After suffering through severe winters, fortunate is the homeowner whose house is not in need of some remedial attention.

Leaky roofs, damaged ceilings, peeling paint, bent gutters, collapsed garages and mangled trees and shrubbery have become a legacy of recent winters.

And the experts say the time to begin getting your house and grounds back in shape is now. Even something as minor as a small amount of peeling paint could develop into serious problem if not attended to before the pounding winds and rain of spring and summer begin.

Most homeowners can take care of many of the repairs themselves. And even better, some problem, such as wet insulatio in the walls and battered evergreen trees; may correct themselves if left alone.

"It's not too early to start thinking of preparing your house for next winter," said the general manager of one real estate firm.

"Delaying might result in never having necessary repairs made until the snow starts to fall again in November or December. And you could have problems if you suddenly decided to sell a house that needed repairs," he said.

Of course some repair tasks, in particular correcting structural damage, are best left to the professional craftsman. But it may not be all that costly since a homeowner's insurance policy may cover damage caused by ice and snow.

And because President Carter declared parts of the nation emergency areas after last winter's heavy snows you may be able to obtain a low-interest loan for repairs. Losses from the storm also may be declared as federal income tax deductions, so be sure to keep good records of all your expenditures and losses related to weather.

A word of caution: The National Council of Better Business Bureaus reports that consumers' complaints dealing with home repair companies are on the increase. If you're unsure of the reputation of a contractor, check with the organization or your local building department for information on any complaints and how they were resolved.

Ask the contractor for the names of some persons he has worked for and check to see if the work was performed satisfactorily.

Begin your spring house renovation program with a thorough inspection of your property, concentrating on five major areas-roof, structural, interior, exterior and landseaping. If you suspect serious damage, call in a professional inspector, such as an engineer, general contractor or architect.

They also can advise you on which of the following types of damage you might be able to correct yourself:

Structural. Start in the attic and look for signs of rotting wood, hairline cracks or bowing of beams. Ang of these could indicate serious trouble, so call in an inspector at once.

Other structural damage is more apparent-collapsed garages or carport (contact your insurance agent), or a rear porch that pulled away the house.

Roofs. According to real estate agents, at least 35 percent of all homeowners' insurance claims throughout the year are for roof damage.

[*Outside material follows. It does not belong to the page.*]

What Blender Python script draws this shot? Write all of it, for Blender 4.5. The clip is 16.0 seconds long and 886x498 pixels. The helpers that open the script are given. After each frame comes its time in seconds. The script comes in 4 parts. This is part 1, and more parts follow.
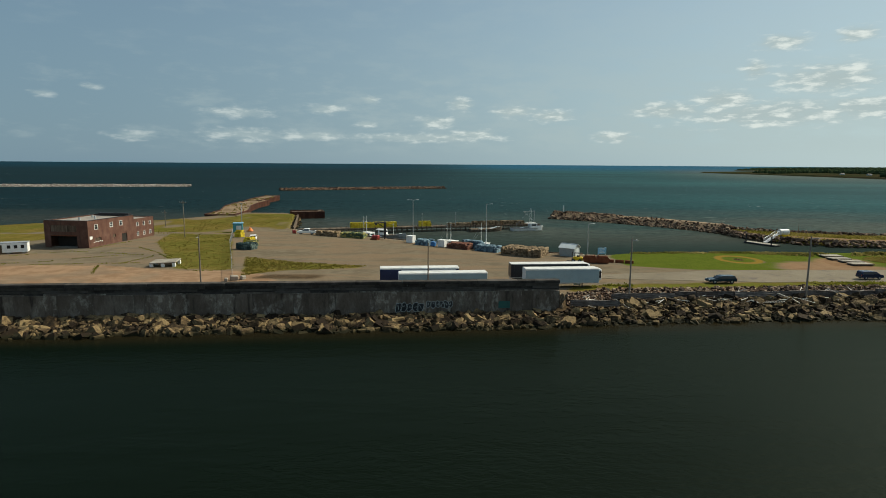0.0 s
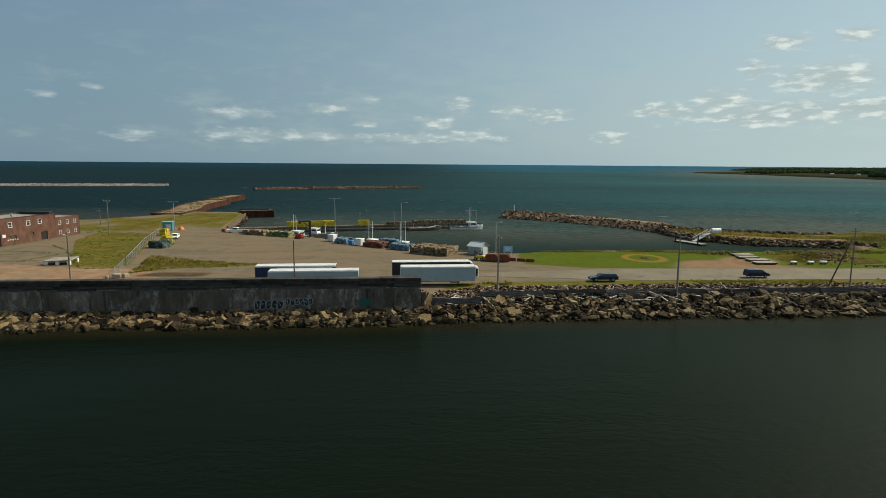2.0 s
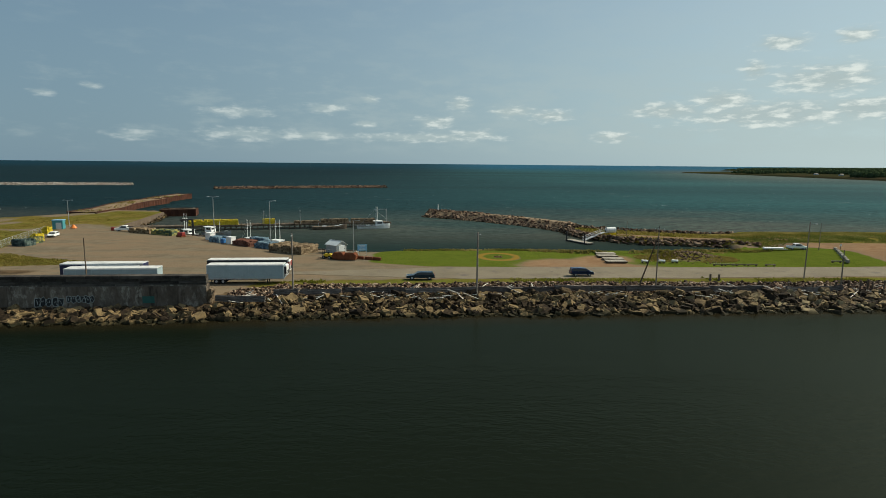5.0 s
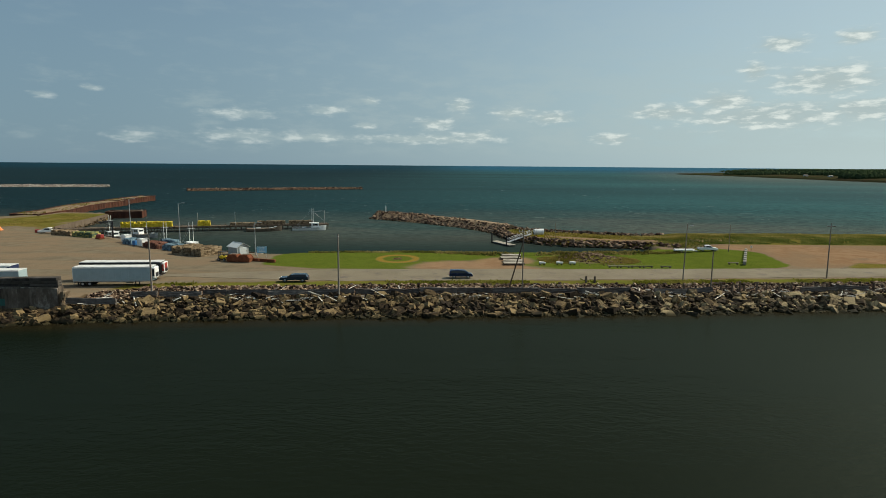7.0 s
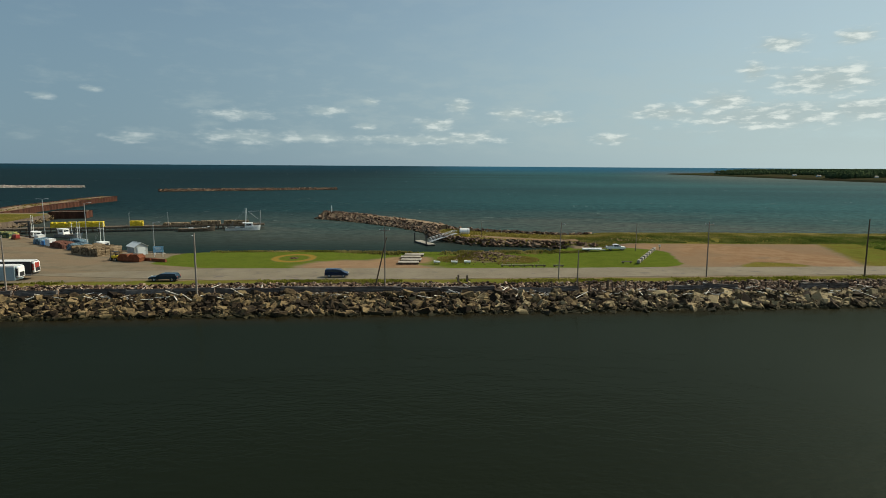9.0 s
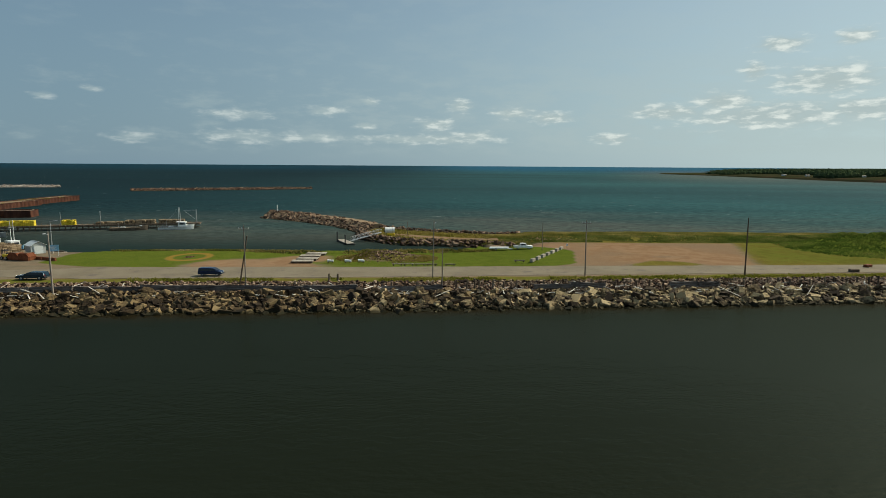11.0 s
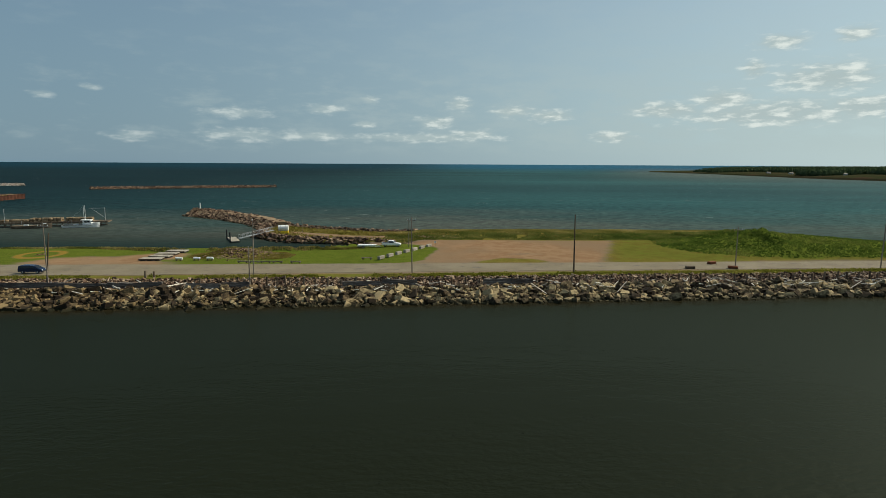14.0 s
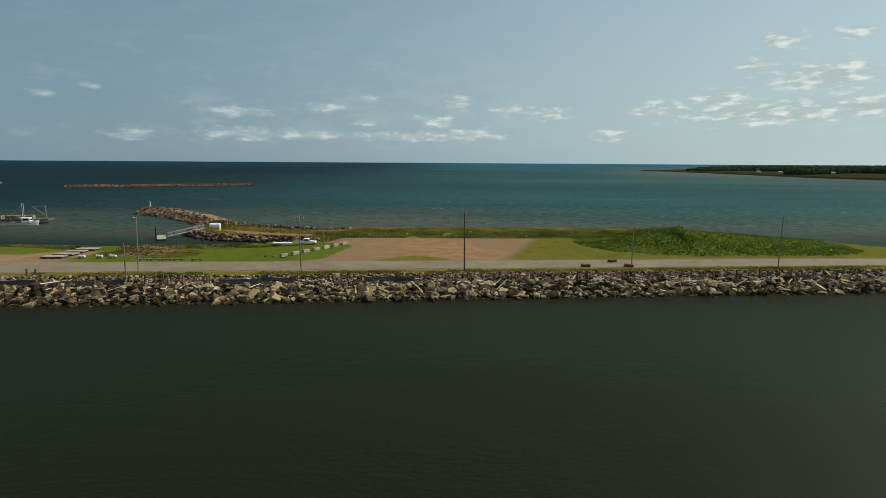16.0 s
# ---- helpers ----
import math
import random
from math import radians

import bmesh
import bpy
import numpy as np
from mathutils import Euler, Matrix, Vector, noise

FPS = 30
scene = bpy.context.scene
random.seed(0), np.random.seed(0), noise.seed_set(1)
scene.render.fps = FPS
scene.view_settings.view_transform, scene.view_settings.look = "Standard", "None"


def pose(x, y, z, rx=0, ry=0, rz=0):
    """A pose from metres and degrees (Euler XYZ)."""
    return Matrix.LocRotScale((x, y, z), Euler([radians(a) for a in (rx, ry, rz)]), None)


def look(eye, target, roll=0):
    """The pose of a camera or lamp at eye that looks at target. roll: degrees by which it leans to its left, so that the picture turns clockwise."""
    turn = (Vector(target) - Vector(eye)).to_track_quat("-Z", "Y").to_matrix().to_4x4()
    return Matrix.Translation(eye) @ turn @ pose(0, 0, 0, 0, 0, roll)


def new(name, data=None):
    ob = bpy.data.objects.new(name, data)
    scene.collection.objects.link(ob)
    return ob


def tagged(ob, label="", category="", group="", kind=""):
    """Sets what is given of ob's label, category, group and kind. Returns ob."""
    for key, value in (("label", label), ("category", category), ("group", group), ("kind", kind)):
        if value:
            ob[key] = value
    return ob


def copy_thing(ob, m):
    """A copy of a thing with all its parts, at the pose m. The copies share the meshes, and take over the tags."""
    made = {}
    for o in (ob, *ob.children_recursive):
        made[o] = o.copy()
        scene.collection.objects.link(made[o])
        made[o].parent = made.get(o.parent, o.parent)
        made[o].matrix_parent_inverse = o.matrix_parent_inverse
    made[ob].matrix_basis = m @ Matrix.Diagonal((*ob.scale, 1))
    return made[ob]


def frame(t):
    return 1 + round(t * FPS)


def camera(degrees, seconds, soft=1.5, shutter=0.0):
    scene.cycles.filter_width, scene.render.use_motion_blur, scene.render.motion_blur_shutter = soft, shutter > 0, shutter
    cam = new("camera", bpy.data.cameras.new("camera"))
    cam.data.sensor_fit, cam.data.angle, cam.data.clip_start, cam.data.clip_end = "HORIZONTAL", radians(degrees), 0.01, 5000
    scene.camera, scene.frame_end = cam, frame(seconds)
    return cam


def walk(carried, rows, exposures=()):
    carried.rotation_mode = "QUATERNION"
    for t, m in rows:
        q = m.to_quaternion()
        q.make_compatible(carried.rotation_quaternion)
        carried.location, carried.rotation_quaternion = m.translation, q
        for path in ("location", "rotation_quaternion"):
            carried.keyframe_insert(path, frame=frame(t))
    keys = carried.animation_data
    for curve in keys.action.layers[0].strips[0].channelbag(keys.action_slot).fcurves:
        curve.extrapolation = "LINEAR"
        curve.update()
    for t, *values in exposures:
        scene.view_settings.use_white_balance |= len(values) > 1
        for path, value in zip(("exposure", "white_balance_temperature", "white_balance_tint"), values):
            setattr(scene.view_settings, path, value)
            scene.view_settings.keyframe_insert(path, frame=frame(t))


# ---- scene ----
cam = camera(73.7, 16.0, soft=0.9)
METRES, EYE, TILT, LEAN, TURN = 190.0, 24.0, -8.24, -0.4, 0.0
ROWS = [
    (0.0, 0.0, 0.0, 0.0, 0.0, 0.0, -0.0),
    (0.5, 0.0292, -0.0003, -0.0005, -0.01, -0.0, -0.0),
    (1.0, 0.0586, -0.0006, -0.0009, -0.02, -0.0, -0.0),
    (1.5, 0.0888, -0.0006, -0.0014, -0.02, 0.0, -0.01),
    (2.0, 0.1191, -0.0006, -0.002, -0.04, 0.0, -0.03),
    (2.5, 0.1493, -0.0005, -0.0027, -0.07, -0.02, -0.07),
    (3.0, 0.1798, -0.0008, -0.0031, -0.07, -0.04, -0.08),
    (5.5, 0.3361, 0.0002, -0.0033, -0.08, -0.01, -0.11),
    (6.0, 0.3682, 0.0001, -0.0029, -0.08, 0.04, -0.11),
    (6.5, 0.4004, 0.0004, -0.0028, -0.06, 0.09, -0.08),
    (7.0, 0.4324, 0.0007, -0.0028, -0.05, 0.13, -0.06),
    (7.5, 0.4647, 0.0012, -0.0028, -0.06, 0.17, -0.02),
    (8.0, 0.4975, 0.0014, -0.0036, -0.07, 0.2, 0.01),
    (8.5, 0.5303, 0.0014, -0.004, -0.09, 0.17, 0.03),
    (9.0, 0.5631, 0.0018, -0.0044, -0.08, 0.18, 0.04),
    (11.5, 0.7276, 0.0038, -0.0059, -0.04, 0.13, 0.04),
    (12.0, 0.7593, 0.0037, -0.0062, -0.03, 0.1, 0.07),
    (12.5, 0.7905, 0.004, -0.0065, -0.04, 0.08, 0.09),
    (13.0, 0.8211, 0.0045, -0.0068, -0.05, 0.05, 0.12),
    (13.5, 0.8515, 0.0049, -0.007, -0.07, 0.02, 0.12),
    (14.0, 0.8817, 0.0053, -0.0071, -0.07, -0.01, 0.1),
    (14.5, 0.9115, 0.0057, -0.0074, -0.08, -0.03, 0.09),
    (15.0, 0.9409, 0.006, -0.0077, -0.1, -0.08, 0.08),
    (15.5, 0.9704, 0.0066, -0.0078, -0.11, -0.09, 0.09),
    (16.0, 0.9999, 0.0074, -0.0083, -0.12, -0.13, 0.07),
]
walk(cam, [(t, pose(0, 0, EYE, TILT, LEAN, TURN) @ pose(METRES * x, METRES * y, METRES * z, 90 + pitch, roll, yaw)) for t, x, y, z, yaw, pitch, roll in ROWS],
     exposures=[(0.0, 0.0, 6500, 2.0), (16.0, 0.0, 6500, 2.0)])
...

Loose shingles resulting from the heavy snow and spring and summer storms and strong windscould cause expensive damage inside the house. Therefore, even a solitary broken or missing shingle should be replaced as soon as possible.

Ice that formed under the shingles, the major cause of leaking roofs this past winter, should no longer be a problem if the roof is sound. The first major rain storm will provide the test. But if the roof has developed such problems as rotted beams or water-damaged sheathing, call in a roffer. Left uncorrected, these problems can only get worse.

Gutters and downspouts. Heavy snow and ice may have pulled them away from the house or bent them out of shape. A do-it-youselfer possibly could put them back in order, but check your insurance agent. If you have an all-risk policy, chances are gutter damage is covered.

To keep your gutters free of ice next winter you can install electric heating coils or cables. But it's a difficult job to do yourself and the cost of materials and professional installation could be several hundred dollars.

Fences. If a fence was damaged by the wind, contact your insurance agent. "But if the damage was caused by snow such as heavy drifting, the loss isn't covered," said Anthony J. Decianni, a State Farm insurance agent.

"If the fence is next to an alley or street and was damaged as a result of snow plowing, that's considered vehicular damage and probably would be covered," Decianni said.

Doors and windows. While inspecting the exterior for any paint problems, also check the condition of the caulking around doors and windows. If it needs replacing, do it now. You'll not only be ready for next winter but a good caulking job will help cut down on air conditioning bills in the hot months. Caulking and painting are among the simplest of do-it-yourself jobs.

Brick and masonry siding. Water leaking from roofs can seep into mortar and freeze, which could result in some of the mortar having to be replaced. The process is called tuckpointing. You could do this yourself, but it's a time-consuming chore.

Interiors. A bit of good news. Chances are you shouldn't have to replace insulation that got soaked by water dripping between walls. Insulation doesn't retain water and it should dry out.

Repapering or repainting a water-stained wall or ceiling shouldn't overexert most homeowners, but first be sure there's no more leakage. Almost any store that sells wall coverings can give advice on preparation and application.

Landscaping. Easy does it, because most plants will recover if you let nature take its course. Don't be in a hurry to replace any evergreens that look as if they were hopelessly crushed by snow. By May they should return to their normal shape.